L’Amazzonia è un patrimonio non solo dei cittadini brasiliani (e, in primo luogo, dei circa 400 gruppi di nativi che la popolano) ma del Pianeta intero. È un ecosistema “vecchio” di oltre 50 milioni di anni che si stima contenere da 80 a 120 miliardi di tonnellate di carbonio che negli ultimi decenni sta però drasticamente riducendo la sua capacità di assorbire CO2. Negli ultimi anni, gli incendi hanno rilasciato in atmosfera mediamente 110 milioni di tCO2/anno e nel 2019 sarà certamente peggio. La foresta ovviamente è assai più che un deposito di carbonio: regola l’umidità e quindi il clima (compreso il ciclo delle piogge) in buona parte del continente americano e ospita una biodiversità in gran parte inesplorata: solo considerando piante e vertebrati, si scopre una nuova specie ogni tre giorni.

Tuttavia, dall'inizio dell'anno al 30 agosto si sono verificati 45.282 incendi. Tra il 28 e il 30 agosto scorsi le fiamme hanno colpito 42 aree naturali protette e 38 territori indigeni e il 29 agosto erano attivi 1256 roghi: in gran parte dolosi. C’è una indagine in corso sul perché le Autorità brasiliane hanno ignorato gli allarmi sulla “giornata dei fuochi” organizzata il 10 agosto scorso dagli “agricoltori” dell’area della BR-167 (una delle strade aperte nella foresta) cui è seguito un aumento del 300% degli incendi nella zona: il cambiamento climatico è complice di chi ha tutto l’interesse a distruggere l’Amazzonia per la produzione di carne e soia, per le risorse minerarie e altro ancora.

Se le foreste dell’Artico (soprattutto la Siberia) e l’Amazzonia hanno avuto risalto sui media di questa torrida estate, anche le altre due grandi aree forestali del Pianeta corrono gravi rischi. La foresta del bacino del Congo (seconda solo all’Amazzonia) contiene circa 85 miliardi di tonnellate di CO2 equivalente, ospitando non meno di 10.000 specie diverse. La siccità incombente potrebbe far propagare alla foresta i numerosi incendi (dal 21 al 28 agosto sono stati documentati 6.902 incendi in Angola e 3.395 incendi nella Repubblica Democratica del Congo) che percorrono aree vicine, coperte dalla savana. È già successo nel 2016 e ancora una volta questi incendi sono spesso collegati ad attività come estrazione di legname e petrolio, o alle attività agricole tra cui spicca una crescente spinta alla coltivazione di palme da olio.

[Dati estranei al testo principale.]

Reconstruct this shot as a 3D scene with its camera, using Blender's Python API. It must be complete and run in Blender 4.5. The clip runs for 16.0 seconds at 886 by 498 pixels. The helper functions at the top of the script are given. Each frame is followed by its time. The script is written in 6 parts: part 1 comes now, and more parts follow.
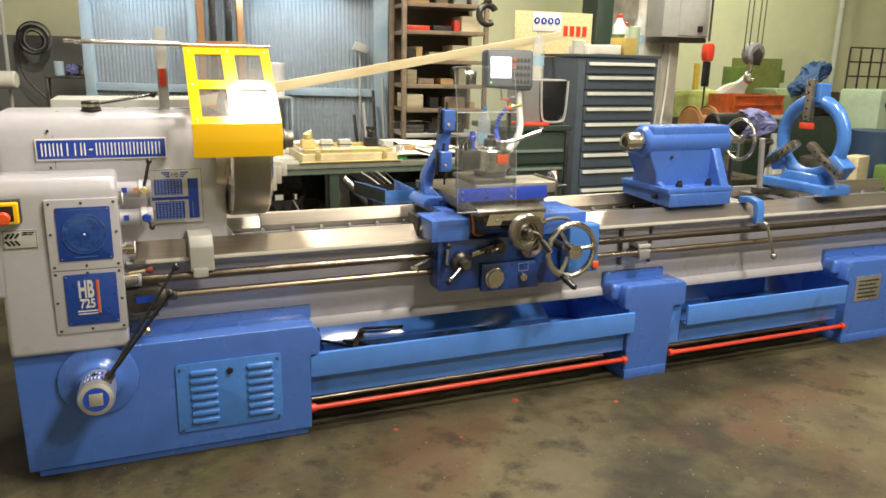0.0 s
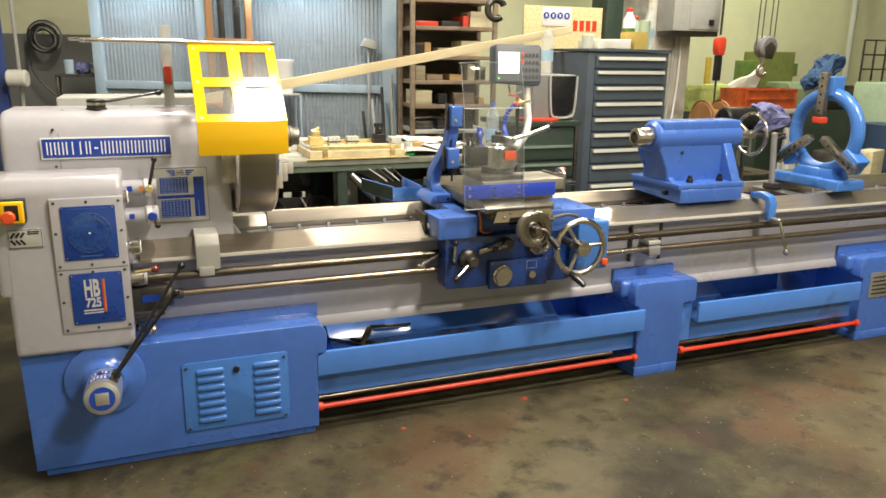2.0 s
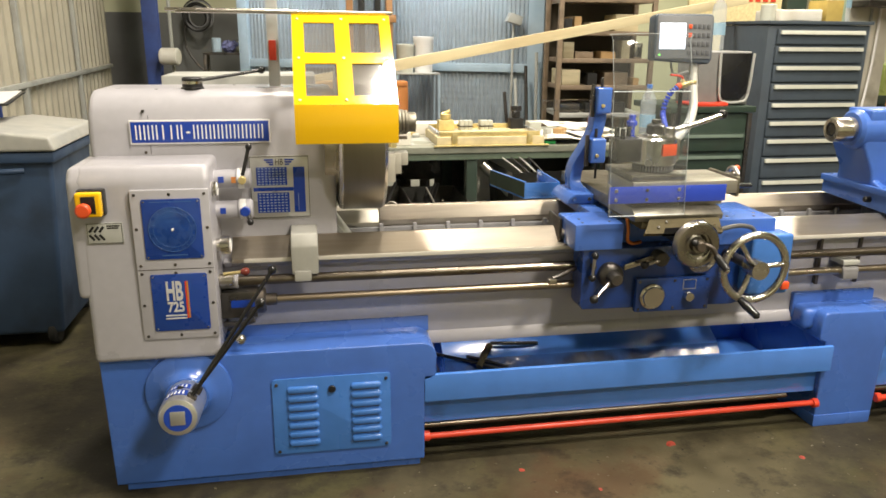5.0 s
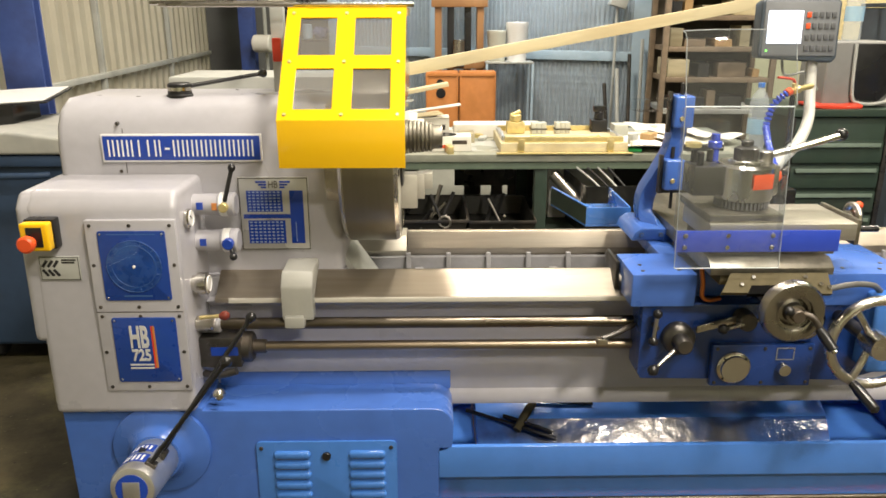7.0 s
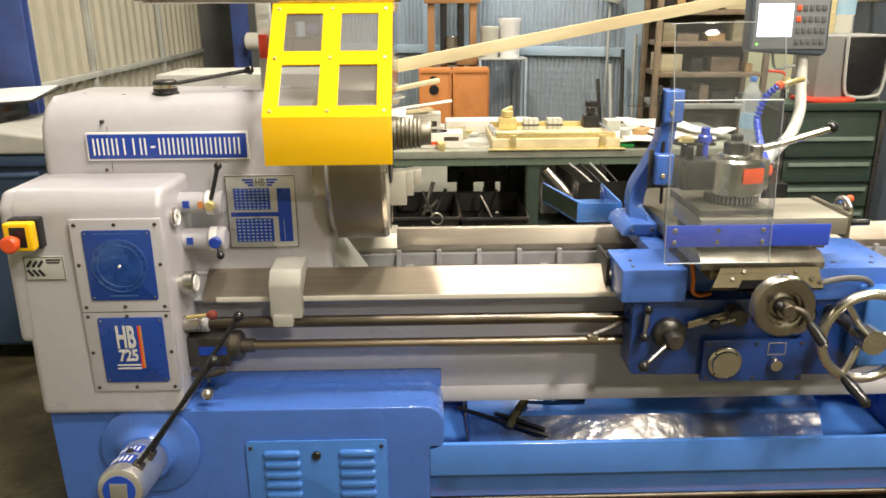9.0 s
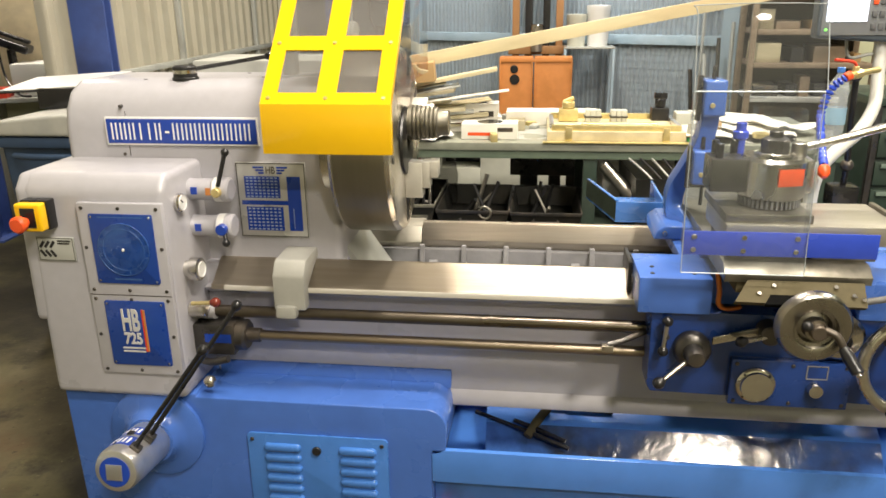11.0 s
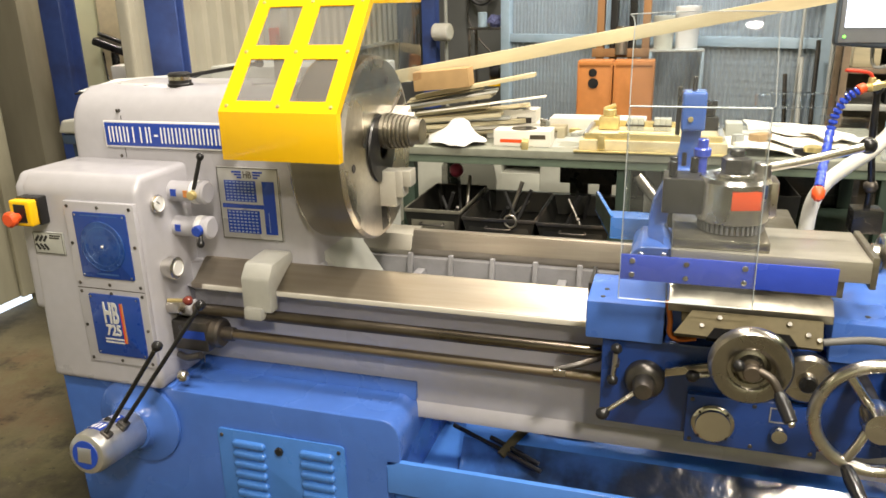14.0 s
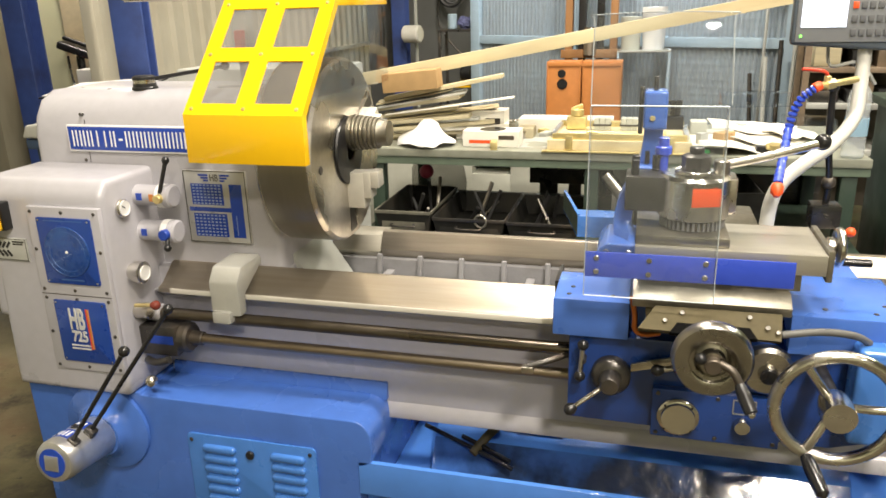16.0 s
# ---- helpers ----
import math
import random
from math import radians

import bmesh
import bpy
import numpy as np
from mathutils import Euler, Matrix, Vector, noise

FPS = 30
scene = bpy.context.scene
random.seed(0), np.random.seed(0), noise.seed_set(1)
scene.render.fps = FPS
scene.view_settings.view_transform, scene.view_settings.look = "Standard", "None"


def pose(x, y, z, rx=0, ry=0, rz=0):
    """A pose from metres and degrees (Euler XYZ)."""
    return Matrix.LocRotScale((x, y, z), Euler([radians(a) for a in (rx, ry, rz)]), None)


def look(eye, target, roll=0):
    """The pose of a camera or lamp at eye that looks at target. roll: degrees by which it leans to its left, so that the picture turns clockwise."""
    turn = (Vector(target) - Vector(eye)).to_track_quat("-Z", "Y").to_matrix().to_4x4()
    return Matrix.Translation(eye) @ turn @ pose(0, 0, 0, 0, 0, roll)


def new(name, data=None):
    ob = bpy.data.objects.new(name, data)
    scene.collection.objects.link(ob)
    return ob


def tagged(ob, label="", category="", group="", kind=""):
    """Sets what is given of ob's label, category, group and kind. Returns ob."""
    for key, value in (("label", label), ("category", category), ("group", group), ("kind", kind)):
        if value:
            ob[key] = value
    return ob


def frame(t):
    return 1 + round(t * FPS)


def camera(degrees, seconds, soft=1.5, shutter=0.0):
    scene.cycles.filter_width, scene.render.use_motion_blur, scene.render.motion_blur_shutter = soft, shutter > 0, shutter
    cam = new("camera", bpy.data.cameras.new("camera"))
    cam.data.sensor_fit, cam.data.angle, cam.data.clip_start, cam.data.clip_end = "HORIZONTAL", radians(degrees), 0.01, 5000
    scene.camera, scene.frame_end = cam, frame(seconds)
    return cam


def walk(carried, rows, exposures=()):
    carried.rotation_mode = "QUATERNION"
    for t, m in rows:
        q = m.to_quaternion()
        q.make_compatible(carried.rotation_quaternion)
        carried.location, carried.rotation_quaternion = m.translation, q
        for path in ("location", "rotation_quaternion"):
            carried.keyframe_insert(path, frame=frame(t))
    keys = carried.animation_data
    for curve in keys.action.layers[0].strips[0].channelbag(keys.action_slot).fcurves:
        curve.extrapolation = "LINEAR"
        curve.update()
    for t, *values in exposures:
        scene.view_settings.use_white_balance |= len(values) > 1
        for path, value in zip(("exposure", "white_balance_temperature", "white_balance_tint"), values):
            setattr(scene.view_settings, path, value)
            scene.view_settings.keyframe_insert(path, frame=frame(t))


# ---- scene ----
cam = camera(61.3, 16.0, soft=1.6)
PATH = [
    (0, (0.428, -2.856, 1.557), (1.168, -1.064, 1.067), 1.2),
    (0.5, (0.431, -2.855, 1.555), (1.165, -1.063, 1.055), 1.4),
    (1, (0.436, -2.853, 1.555), (1.169, -1.059, 1.062), 1.1),
    (1.5, (0.45, -2.848, 1.553), (1.177, -1.05, 1.063), 0.7),
    (2, (0.453, -2.837, 1.557), (1.165, -1.036, 1.056), 0.8),
    (2.5, (0.457, -2.84, 1.552), (1.161, -1.038, 1.046), 0.6),
    (3, (0.467, -2.839, 1.55), (1.143, -1.025, 1.05), 0.4),
    (3.5, (0.524, -2.812, 1.525), (1.054, -0.948, 1.031), 1.1),
    (4, (0.585, -2.736, 1.536), (1.024, -0.871, 0.96), 1.1),
    (4.5, (0.62, -2.554, 1.533), (1.004, -0.677, 0.96), 1.9),
    (5, (0.662, -2.366, 1.53), (1.005, -0.476, 0.975), 0.5),
    (5.2, (0.702, -2.303, 1.54), (0.983, -0.402, 0.983), 0.8),
    (7.3, (1.033, -1.868, 1.572), (1.047, 0.039, 0.968), -0.3),
    (7.5, (1.038, -1.875, 1.568), (1.043, 0.034, 0.97), -0.4),
    (8, (1.047, -1.868, 1.57), (1.064, 0.035, 0.957), -0.2),
    (8.5, (1.047, -1.871, 1.567), (1.053, 0.037, 0.968), -0.3),
    (9, (1.038, -1.867, 1.566), (1.078, 0.038, 0.957), -0.4),
    (9.2, (1.029, -1.873, 1.54), (1.1, 0.039, 0.957), -0.1),
    (11.3, (1.321, -1.73, 1.547), (1.059, 0.146, 0.907), -0.8),
    (11.5, (1.312, -1.721, 1.544), (1.076, 0.157, 0.898), -1.0),
    (12, (1.336, -1.678, 1.539), (1.132, 0.2, 0.882), -1.1),
    (12.5, (1.511, -1.604, 1.534), (1.061, 0.239, 0.9), 0.3),
    (13, (1.697, -1.577, 1.549), (1.101, 0.217, 0.896), -0.8),
    (13.5, (1.717, -1.605, 1.557), (1.154, 0.205, 0.92), -1.1),
    (14, (1.728, -1.62, 1.56), (1.162, 0.193, 0.935), -1.3),
    (14.5, (1.729, -1.629, 1.565), (1.181, 0.193, 0.949), -1.7),
    (15, (1.732, -1.627, 1.567), (1.189, 0.198, 0.955), -1.7),
    (15.5, (1.738, -1.628, 1.565), (1.215, 0.203, 0.953), -1.5),
    (16, (1.749, -1.627, 1.559), (1.247, 0.206, 0.937), -1.5),
]
walk(cam, [(t, look(eye, target, roll)) for t, eye, target, roll in PATH], [(0.0, -0.02), (5.0, -0.03), (8.0, -0.06), (8.5, 0.02), (9.0, 0.02), (12.0, 0.05), (16.0, 0.12)])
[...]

L’olio di palma è una importante risorsa alimentare “di base” per milioni di persone e tale dovrebbe restare. La produzione è invece aumentata di 15 volte tra il 1980 e il 2014 per i crescenti usi nell’industria alimentare e cosmetica e rischia di incrementarsi ancora per produrre biocarburanti “verdi” che come noto da tempo verdi non sono affatto. L’ulteriore espansione di queste coltivazioni, in particolare nelle foreste del Sud Est Asiatico, potrebbe colpire il 54% e il 64% delle specie oggi minacciate di mammiferi e uccelli, rispettivamente. In Indonesia, tra gennaio e maggio 2019 sono stati distrutti 42.740 ettari di foresta. Eppure, la foresta torbiera indonesiana non solo conserva circa 28 milioni di tonnellate di carbonio ma è probabilmente l’ecosistema con la maggiore biodiversità del Pianeta: solo l’1% della superficie del Pianeta contiene il 10% delle piante note, il 17% delle specie di uccelli note e il 12% dei mammiferi noti – compresi gli oranghi: che tra caccia e deforestazione tra il 1999 e il 2015 sono stati uccisi a migliaia (c.a. 150.000). Un patrimonio che, assieme al nostro futuro, stiamo mandando in fumo per qualche biscotto, sciampo e le nostre “indispensabili” automobili.